For the censors, the story was apparently safe. For Shibli, it shaped her political consciousness in a manner the Israelis must have never imagined. “Were there one day Palestinian employees who commuted to work by train? Was there a train station? Was there a train honking? Was there one day a normal life in Palestine? And where is it now and why has it gone?”
To read (and reread) Shibli’s fiction as possible answers to such incisive questions opens up new dimensions in her work, alongside the temptations of allegorical interpretation.
While “Touch” was barely a novel at all – 75 pages that purred like a prose poem, tracing the experiences of a young girl through fever and grief with barely a proper noun in the entire text – “We Are All Equally Far From Love” is fuller and slightly more conventional.
Divided into six vignettes or “measures” (of poetry, of music), the novel is bound by two frame-setting sections, “The Beginning” and “The End.” The first section sets the bar almost impossibly high with nine nearly perfect pages about a woman who writes a letter to a man at the behest of her boss.
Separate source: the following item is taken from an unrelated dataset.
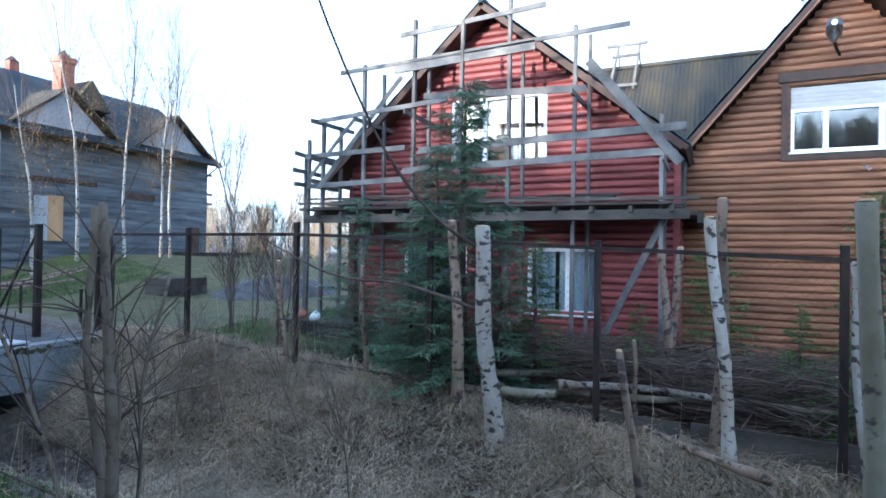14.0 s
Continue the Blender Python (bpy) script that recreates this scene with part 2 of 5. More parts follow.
M_SPRUCE = islands(surface("spruce_needles", (0.066, 0.122, 0.04), (0.155, 0.235, 0.08), 2.0, (1, 1, 1), 0.7, 0.0, piece=0.2), 0.45)
M_PINE = islands(surface("pine_needles", (0.085, 0.145, 0.09), (0.18, 0.26, 0.165), 2.0, (1, 1, 1), 0.7, 0.0), 0.4)
M_STRAW = islands(surface("dry_straw", (0.36, 0.27, 0.17), (0.68, 0.55, 0.39), 1.2, (1, 1, 1), 0.85, 0.0), 0.55)
M_GRASS = islands(surface("fresh_grass", (0.055, 0.10, 0.03), (0.14, 0.205, 0.07), 1.5, (1, 1, 1), 0.7, 0.0), 0.35)
M_GREYSTRAW = islands(surface("grey_dead_grass", (0.27, 0.228, 0.168), (0.64, 0.55, 0.43), 1.0, (1, 1, 1), 0.85, 0.0), 0.6)
M_LEAF = islands(surface("dead_leaf", (0.05, 0.031, 0.026), (0.20, 0.130, 0.103), 2.5, (1, 1, 1), 0.85, 0.0), 0.5)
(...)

The man doesn’t talk to anyone. She writes him to ask a perfunctory question, the subject of which we never know. He responds, and she falls in love. She also doesn’t completely understand his answer to the question, so she writes him another letter, then another and another still. Their epistolary correspondence fills out until suddenly he sends a terse missive putting an end to their words-only affair.
From here, Shibli moves into “The First Measure,” about a surly teenager named Afaf who is pulled out of school and put to work in a post office, where she intercepts letters for her father, a collaborator. The job bores Afaf to tears until six love letters arrive, having never reached their destination.
Curiously, according to the translator’s note at the back of the book, the original version of the novel in Arabic included the six letters, which have been deleted from the English edition at the author’s request. What did they say, those letters? Their omission adds mystery to Shibli’s book, which is poised, at the end of “The First Measure,” to enter a rich fictional world.
Instead, the stories that follow are lesser and for the most part unrelated. All of them illuminate pain and sorrow and the loss of love hardening into hatred, but none of them keep up the momentum of the book’s promising first pages.
Shibli’s stories are notably more sparse and less convincing when her protagonist is a man. The fourth and fifth measures mirror one another in he-said, she-said style, but the latter is far more substantial as the story of a woman driven to the brink of madness by a relentless (and morally repugnant) former lover.
In “The Ending,” Shibli confesses she tried on masculine and feminine guises “to give an element of fiction to what is actually real, and that, in truth, this narrator is me.” If we doubt her, it is due to the strength of the strange and radically restricted universe she created. If we are disappointed, it is because those letters stirred more in our imagination than she ultimately delivers.